NO matter what you think about The Hundred – and what I think about it would have to be beeped out if it was broadcast before the 9pm watershed – it is a crying shame that 50-over cricket in this country is being devalued as a consequence.
Don’t just take my word for it, but that of Gordon Hollins, the England and Wales Cricket Board’s managing director of county cricket, who has tacitly admitted that this is the case.
“The 50-over competition will become a development competition,” he said, “but that’s a price that has to be paid to fit in the new formats.
“And it brings certain advantages in helping to develop young players.”
Maybe it does, but there are second teams and Academy systems for that, along with the usual coaching pathways.
That the 50-over tournament, the Royal London Cup, will be turned into a second-class event is not, in my opinion, a price that has to be paid or indeed should be paid to accommodate the new 100-ball shindig starting next year.
I take that view not simply as someone who dislikes The Hundred and everything it stands for, which is the craven pursuit of money as opposed to sporting excellence, but as someone who thinks that 50-over cricket is worth preserving.
The Royal London Cup is a good competition, offering a bridge of sorts between the first-class game and the more fast-paced nature of T20, and to spoil it makes no sense at all.
In the week when England announced their preliminary squad for the forthcoming World Cup, only fuelling excitement for the fiesta of 50-over cricket to come, it seems nonsensical that the ECB have built the entire season around England’s attempt to win that tournament and yet are now effectively turning their backs on the 50-over game.

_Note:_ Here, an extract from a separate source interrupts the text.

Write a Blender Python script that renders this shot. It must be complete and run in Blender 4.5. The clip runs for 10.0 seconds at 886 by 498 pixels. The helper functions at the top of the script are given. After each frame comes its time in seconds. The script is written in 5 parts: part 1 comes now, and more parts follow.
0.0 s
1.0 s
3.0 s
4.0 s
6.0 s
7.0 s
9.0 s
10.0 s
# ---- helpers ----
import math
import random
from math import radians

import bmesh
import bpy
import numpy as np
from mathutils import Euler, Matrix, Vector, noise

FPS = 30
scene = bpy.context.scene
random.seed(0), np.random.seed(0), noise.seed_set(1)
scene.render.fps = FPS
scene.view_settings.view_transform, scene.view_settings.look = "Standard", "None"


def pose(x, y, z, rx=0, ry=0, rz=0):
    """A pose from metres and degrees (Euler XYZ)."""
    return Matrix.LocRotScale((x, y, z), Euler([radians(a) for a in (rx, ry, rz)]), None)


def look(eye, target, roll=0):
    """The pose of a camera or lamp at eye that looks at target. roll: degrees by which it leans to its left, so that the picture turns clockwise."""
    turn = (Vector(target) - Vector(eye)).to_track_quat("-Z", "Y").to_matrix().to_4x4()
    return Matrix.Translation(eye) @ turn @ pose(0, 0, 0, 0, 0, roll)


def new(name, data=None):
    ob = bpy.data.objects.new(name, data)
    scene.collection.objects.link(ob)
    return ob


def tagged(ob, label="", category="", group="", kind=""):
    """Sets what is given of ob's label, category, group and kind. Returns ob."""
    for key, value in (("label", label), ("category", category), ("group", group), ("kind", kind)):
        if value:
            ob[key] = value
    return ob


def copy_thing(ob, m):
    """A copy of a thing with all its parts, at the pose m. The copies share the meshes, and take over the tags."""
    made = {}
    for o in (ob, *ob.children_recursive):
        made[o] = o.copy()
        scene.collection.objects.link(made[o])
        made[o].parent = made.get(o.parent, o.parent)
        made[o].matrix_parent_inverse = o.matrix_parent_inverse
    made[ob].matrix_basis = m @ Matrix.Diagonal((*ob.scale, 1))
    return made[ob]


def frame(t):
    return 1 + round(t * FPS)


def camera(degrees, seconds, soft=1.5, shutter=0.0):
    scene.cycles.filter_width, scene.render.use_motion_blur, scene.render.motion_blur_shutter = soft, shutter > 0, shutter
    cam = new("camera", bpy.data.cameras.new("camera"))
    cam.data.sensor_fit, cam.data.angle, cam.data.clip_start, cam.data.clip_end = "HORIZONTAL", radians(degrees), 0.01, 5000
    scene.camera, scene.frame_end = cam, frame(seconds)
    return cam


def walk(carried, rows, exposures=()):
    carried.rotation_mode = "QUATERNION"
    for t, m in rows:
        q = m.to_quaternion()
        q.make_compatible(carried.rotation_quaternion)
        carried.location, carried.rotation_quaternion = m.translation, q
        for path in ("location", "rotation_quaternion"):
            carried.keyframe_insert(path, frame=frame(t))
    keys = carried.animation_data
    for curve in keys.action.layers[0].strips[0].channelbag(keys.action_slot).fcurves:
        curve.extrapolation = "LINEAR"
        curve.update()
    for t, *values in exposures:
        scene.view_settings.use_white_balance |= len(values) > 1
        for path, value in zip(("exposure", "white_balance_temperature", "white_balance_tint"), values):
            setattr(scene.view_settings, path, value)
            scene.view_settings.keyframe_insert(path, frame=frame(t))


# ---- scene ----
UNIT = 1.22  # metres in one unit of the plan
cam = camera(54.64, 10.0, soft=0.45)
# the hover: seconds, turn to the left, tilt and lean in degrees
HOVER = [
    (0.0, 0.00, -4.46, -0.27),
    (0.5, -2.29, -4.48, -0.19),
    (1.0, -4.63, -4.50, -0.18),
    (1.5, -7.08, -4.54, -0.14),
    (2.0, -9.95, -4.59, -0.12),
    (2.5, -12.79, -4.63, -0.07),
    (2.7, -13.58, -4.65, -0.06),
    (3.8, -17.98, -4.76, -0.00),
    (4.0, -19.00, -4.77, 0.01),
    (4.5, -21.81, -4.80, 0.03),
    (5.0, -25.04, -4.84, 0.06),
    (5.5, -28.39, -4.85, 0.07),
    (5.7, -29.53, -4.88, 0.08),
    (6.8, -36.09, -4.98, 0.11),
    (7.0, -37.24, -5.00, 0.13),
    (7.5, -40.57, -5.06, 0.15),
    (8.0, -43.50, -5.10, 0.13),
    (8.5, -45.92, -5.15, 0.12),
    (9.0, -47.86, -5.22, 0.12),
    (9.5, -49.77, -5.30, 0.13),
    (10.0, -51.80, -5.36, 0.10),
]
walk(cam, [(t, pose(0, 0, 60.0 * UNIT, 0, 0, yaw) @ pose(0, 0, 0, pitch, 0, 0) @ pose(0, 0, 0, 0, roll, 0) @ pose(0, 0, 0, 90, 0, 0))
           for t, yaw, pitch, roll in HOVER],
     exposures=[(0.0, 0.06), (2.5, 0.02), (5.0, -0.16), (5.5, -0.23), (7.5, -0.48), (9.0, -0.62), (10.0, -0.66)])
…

Indeed, they have been working towards the World Cup for many years now, as evidenced by the appointments of men such as Andrew Strauss and Trevor Bayliss, and they will go into the event as the No 1-ranked side in the world – a testament to the talent and consistency of Eoin Morgan and his team.
But because of the desire to squeeze The Hundred into a saturated schedule, the Royal London Cup is the competition that will now pay the price.

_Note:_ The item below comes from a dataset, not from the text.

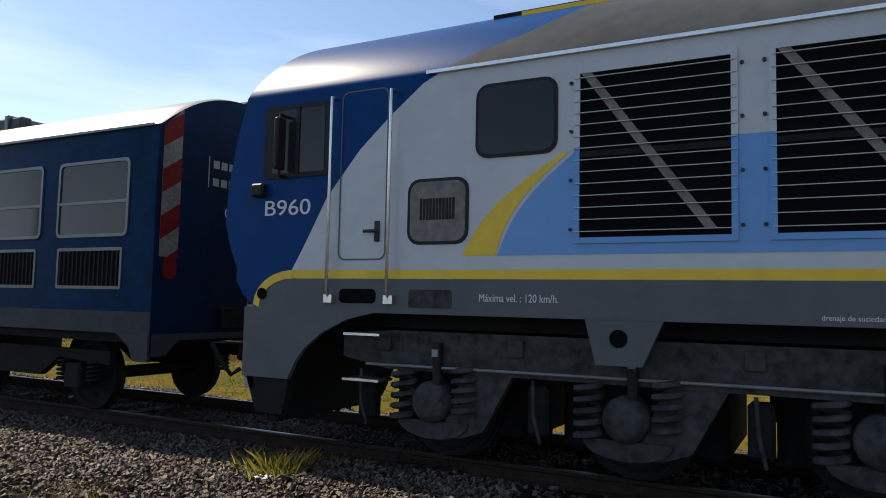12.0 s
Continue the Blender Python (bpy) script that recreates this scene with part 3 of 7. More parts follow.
# scraps of paper and straw on the lawn
gx, gy = rng.uniform(-8, 0.2, 420), 3 + 45 * rng.uniform(0, 1, 420) ** 1.4
scattered("litter_scraps", *OCTA, np.stack([gx, gy, ground_height(gx, gy) + 0.02], -1), rng.uniform(0.008, 0.026, 420) * (1 + 0.03 * gy), PAPER, "small pale scraps scattered on the lawn", "litter")

# ---- trains: local y runs back from the end that faces the camera, z from the ground ----
LOCO_L, LOCO_W, GUTTER = 19.65, 1.575, 3.86


def curve_at(table, z):
    return float(np.interp(z, [p[0] for p in table], [p[1] for p in table]))


NOSE = [(0.35, 0.14), (0.87, 0.03), (1.70, 0.0), (1.74, -0.08), (2.1, -0.33), (2.5, -0.45), (2.9, -0.43), (3.4, -0.33), (3.86, -0.20), (4.1, -0.13),
        (4.35, -0.03), (4.55, 0.08), (4.7, 0.22), (4.76, 0.36)]
ROOF_H = 0.90
BLUE_EDGE = [(1.985, 0.64), (2.25, 0.80), (2.72, 1.06), (3.18, 1.45), (3.49, 1.8), (3.76, 2.15), (3.86, 2.36), (4.01, 2.65), (4.14, 3.05), (4.4, 3.5), (4.75, 3.8)]


def loco_half_width(z):
    if z <= GUTTER:
        return LOCO_W
    t = min((z - GUTTER) / ROOF_H, 1.0)
    return LOCO_W * max(1 - t ** (1 / 0.85), 0.0) ** (1 / 2.4)


def corner_at(u, z):
    """How far the nose falls back towards its sides."""
    return 0.15 * max(0.0, (u - 0.72) / 0.28) ** 2


def nose_at(x, z):
    u = abs(x) / max(loco_half_width(z), 0.05)
    return curve_at(NOSE, z) + corner_at(min(u, 1.0), z)


def loco_outline():
    zs = [1.57, 1.90, 1.985, 2.25, 2.5, 2.72, 2.95, 3.18, 3.35, 3.49, 3.65, 3.76, GUTTER]
    pts = [(-LOCO_W, z) for z in zs]
    for i in range(1, 19):
        u = 1 - (i / 18) ** 1.6
        pts.append((-LOCO_W * u, GUTTER + ROOF_H * (1 - u ** 2.4) ** 0.85))
    return pts + [(-x, z) for x, z in pts[-2::-1]]


def loco_shell(parent):
    """Side walls and roof between the two curved ends, painted in strips."""
    s = Shape()
    out = loco_outline()
    rows = []
    for x, z in out:
        e, b = nose_at(x if abs(x) > 0.01 else 0.01, z), curve_at(BLUE_EDGE, z)
        if z > GUTTER:
            e = curve_at(NOSE, z) + corner_at(1.0, z)
        if z < 1.985:
            b = 0.64
        e = min(e, b - 0.05)
        mid = [b + (LOCO_L - 2 * b) * i / 6 for i in range(7)]
        rows.append([(x, y, z) for y in [e] + mid + [LOCO_L - e]])
    n = len(rows[0])
    for i in range(len(rows) - 1):
        z = (out[i][1] + out[i + 1][1]) / 2
        for j in range(n - 1):
            k = 0 if z < 1.90 else 1 if z < 1.985 else 2 if j in (0, n - 2) else 4 if z > GUTTER else 3
            s.add([rows[i][j], rows[i][j + 1], rows[i + 1][j + 1], rows[i + 1][j]], [(0, 1, 2, 3)], k)
    # doubled corners are welded so that the shading runs smoothly
    me = s.mesh("body", [SKIRT_GREY, YELLOW, BLUE, WHITE, ROOF_GREY])
    bm = bmesh.new()
    bm.from_mesh(me)
    bmesh.ops.remove_doubles(bm, verts=bm.verts, dist=0.0005)
    bmesh.ops.recalc_face_normals(bm, faces=bm.faces)
    bm.to_mesh(me)
    bm.free()
    me.polygons.foreach_set("use_smooth", [True] * len(me.polygons))
    me.set_sharp_from_angle(angle=radians(35))
    return part("body", me, parent, "white, light blue and grey painted loco body")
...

As it will be played at the same time as The Hundred because no other space slots are available, it will be devoid of all the top players and overseas stars, with counties expected to field mainly youth teams.
This is one of the reasons why those such as myself are so set against The Hundred – not because we despise the concept per se, although I certainly do not like it, but because of the effect it has on established formats.
We have already seen the systematic damage done to the County Championship, which is usually shoehorned into the months of April and September to accommodate white-ball cricket, and this blinkered move to introduce a fourth format can only have a damaging effect.
The situation just seems so perverse.
Fifty-over cricket, the one format of the game that England are indubitably good at, is being cast aside in favour of a format which, according to various surveys, around 90 per cent of cricket fans do not want.
The only people who want it, surprise, surprise, are the clubs and the people who will make money from it.
And it is about money in the final analysis, not the quality of the cricket.
The Royal London Cup is once again producing some fine entertainment.
Take Yorkshire’s opening game against Leicestershire at Headingley last Wednesday.
Although it was a one-sided fixture, with Yorkshire winning by 213 runs, nearly 3,000 watched in glorious sunshine sparkling hundreds from Harry Brook and Gary Ballance, followed by a five-wicket haul from Mathew Pillans.
Fifty-over cricket works and is well established, but the ECB would rather let it rot.